The Parliamentary Select Committee's 'Recommendations and Conclusions' (PSCI paras 249–258) suggested several possible factors leading to the murder of Dr Robert Ouko.

The parliamentary Select Committee’s Report was re-introduced to Kenya’s parliament on 8 December 2010 and debated on 15 December. It was rejected on 22 December, ‘with members of Parliament accusing the committee of doing shoddy work and using the committee’s investigations to settle political scores’. ( KHRC Report, page 36)

Critical to the weakness of the Sunguh Committee's investigation and reports were two facts that had been in the public domain since 1990 and 1991.
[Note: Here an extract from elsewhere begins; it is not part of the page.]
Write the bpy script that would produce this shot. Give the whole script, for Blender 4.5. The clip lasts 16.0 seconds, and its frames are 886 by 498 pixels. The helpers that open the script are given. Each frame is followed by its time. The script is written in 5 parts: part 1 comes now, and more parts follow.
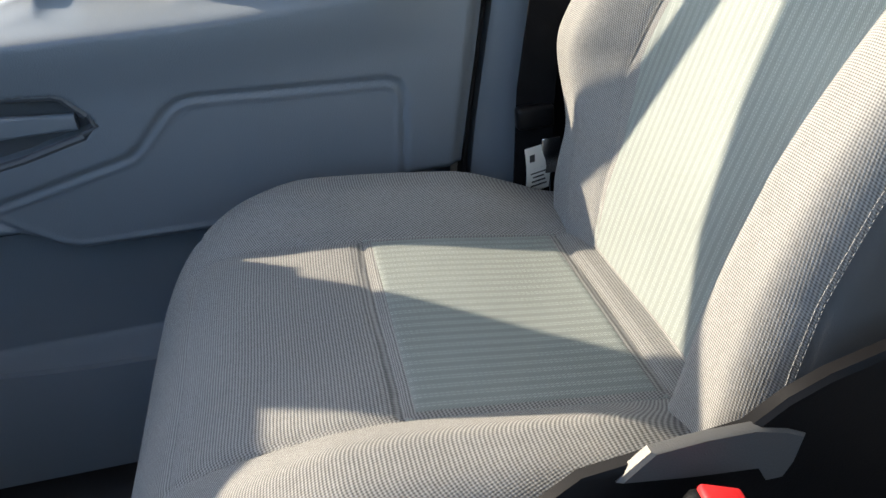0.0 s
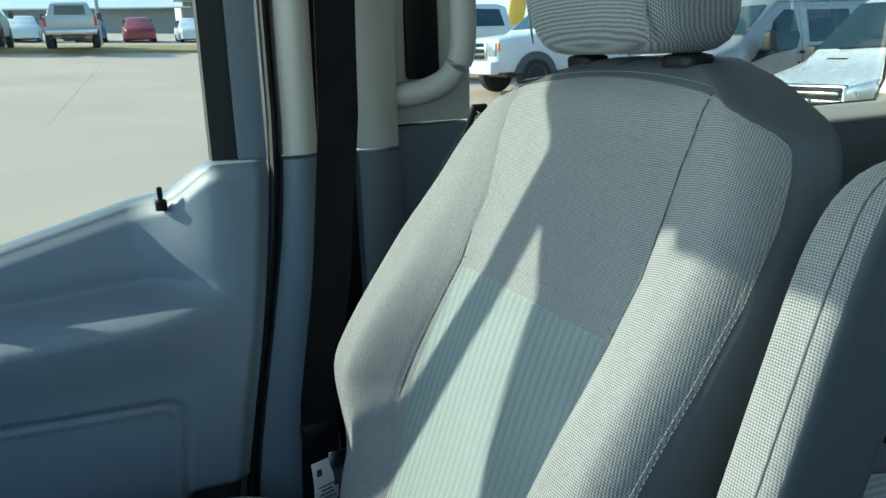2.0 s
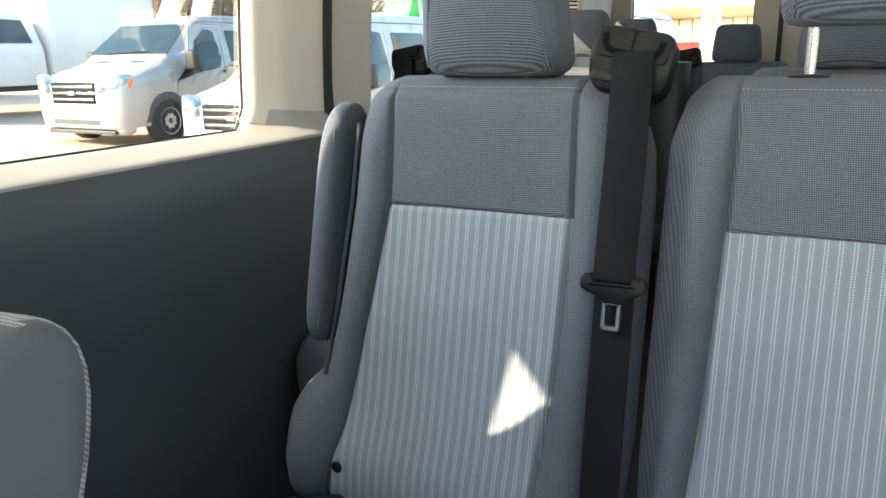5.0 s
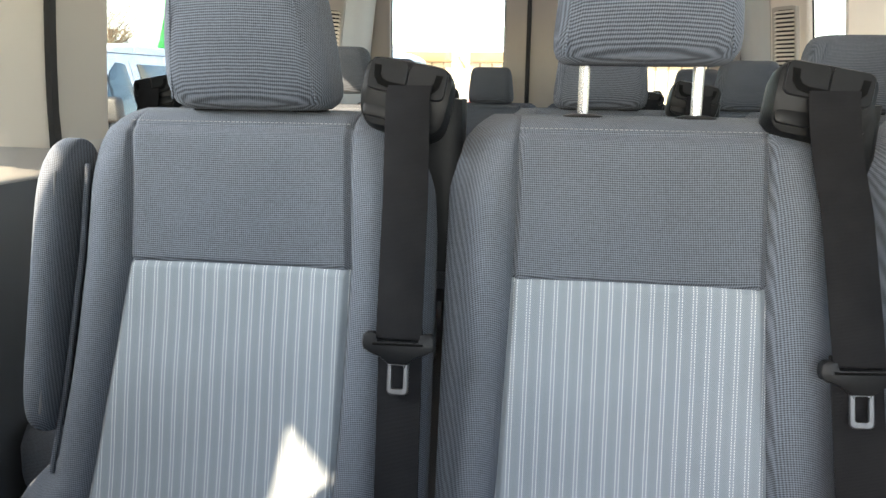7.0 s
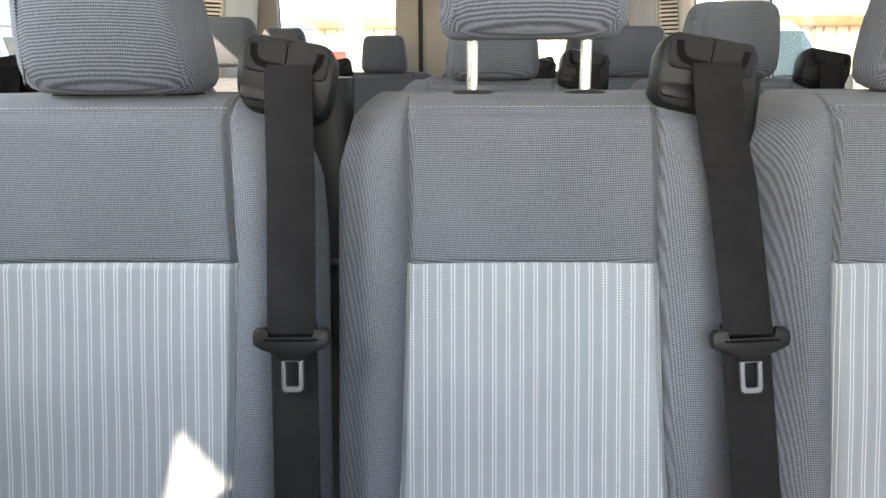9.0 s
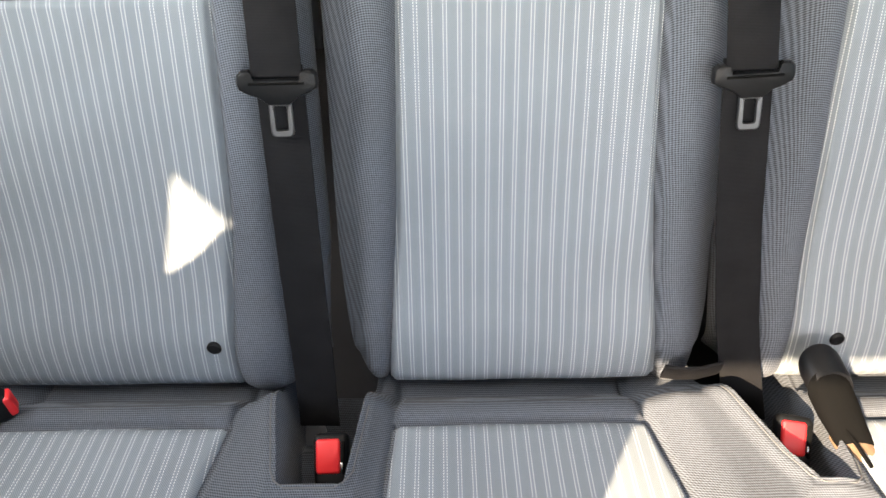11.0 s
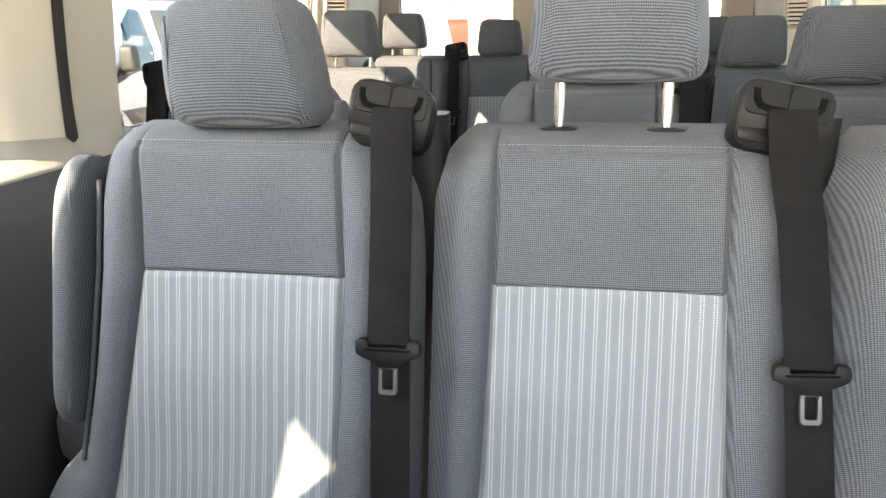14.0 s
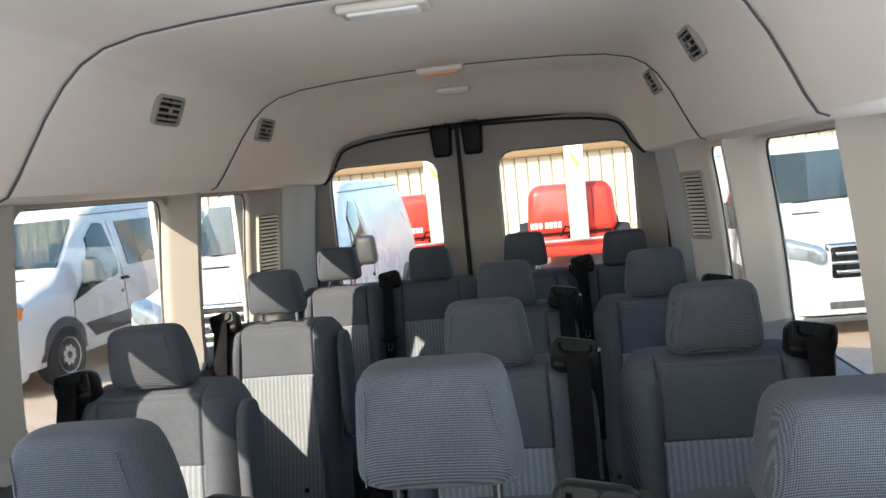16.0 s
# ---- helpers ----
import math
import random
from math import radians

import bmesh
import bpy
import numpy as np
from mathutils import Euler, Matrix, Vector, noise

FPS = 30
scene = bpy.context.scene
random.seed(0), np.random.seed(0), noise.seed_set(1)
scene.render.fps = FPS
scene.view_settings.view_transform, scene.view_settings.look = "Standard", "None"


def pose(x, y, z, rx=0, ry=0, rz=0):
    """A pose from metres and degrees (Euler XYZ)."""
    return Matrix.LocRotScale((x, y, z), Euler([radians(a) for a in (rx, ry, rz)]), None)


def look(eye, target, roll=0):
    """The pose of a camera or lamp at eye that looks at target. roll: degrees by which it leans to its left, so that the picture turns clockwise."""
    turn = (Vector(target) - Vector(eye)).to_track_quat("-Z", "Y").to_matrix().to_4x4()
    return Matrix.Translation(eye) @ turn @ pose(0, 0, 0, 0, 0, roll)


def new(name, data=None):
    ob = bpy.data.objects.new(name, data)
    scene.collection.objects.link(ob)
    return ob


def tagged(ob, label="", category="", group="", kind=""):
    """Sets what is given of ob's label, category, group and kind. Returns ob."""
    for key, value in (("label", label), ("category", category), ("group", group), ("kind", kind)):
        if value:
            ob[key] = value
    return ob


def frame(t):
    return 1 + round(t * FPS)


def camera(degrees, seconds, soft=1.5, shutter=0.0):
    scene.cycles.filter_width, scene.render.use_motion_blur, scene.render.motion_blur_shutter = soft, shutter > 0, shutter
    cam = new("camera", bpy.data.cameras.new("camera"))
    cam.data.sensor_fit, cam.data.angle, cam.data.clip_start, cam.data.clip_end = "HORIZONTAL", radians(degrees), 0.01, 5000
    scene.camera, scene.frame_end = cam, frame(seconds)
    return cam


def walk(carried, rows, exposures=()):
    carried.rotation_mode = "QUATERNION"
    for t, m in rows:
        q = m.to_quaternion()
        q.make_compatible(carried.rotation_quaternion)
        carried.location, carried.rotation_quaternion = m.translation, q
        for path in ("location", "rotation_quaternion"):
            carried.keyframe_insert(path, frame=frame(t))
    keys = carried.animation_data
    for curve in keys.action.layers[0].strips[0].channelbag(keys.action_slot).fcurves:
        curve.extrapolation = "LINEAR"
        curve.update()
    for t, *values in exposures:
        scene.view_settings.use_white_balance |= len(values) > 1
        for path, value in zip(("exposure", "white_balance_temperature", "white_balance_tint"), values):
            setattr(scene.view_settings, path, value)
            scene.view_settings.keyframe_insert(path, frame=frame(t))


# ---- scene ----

The forensic evidence and analysis submitted by Britain's Scotland Yard as set out in Detective Superintendent John Troon's 'Final Report' stated that Dr Ouko had been shot where his body was found, or a few feet from that spot (TFR para 290). And eye witness testimony gathered at the time of Ouko’s murder and set out in both Troon’s ‘Final Report’ and the ‘Further Investigations’ report from the Kenyan police released a year later, placed Dr Ouko’s day and time of death at somewhere between 3am and 1pm on 13 February 1990. (Kenya Police Further Investigations, pages 12–13 and TFR)

==Committee decision==

This evidence made it impossible for Dr Robert Ouko to have been shot at State House Nakuru and his body taken to where it was subsequently found some time between 12 and 16 February 1990, as Sunguh's Committee had concluded.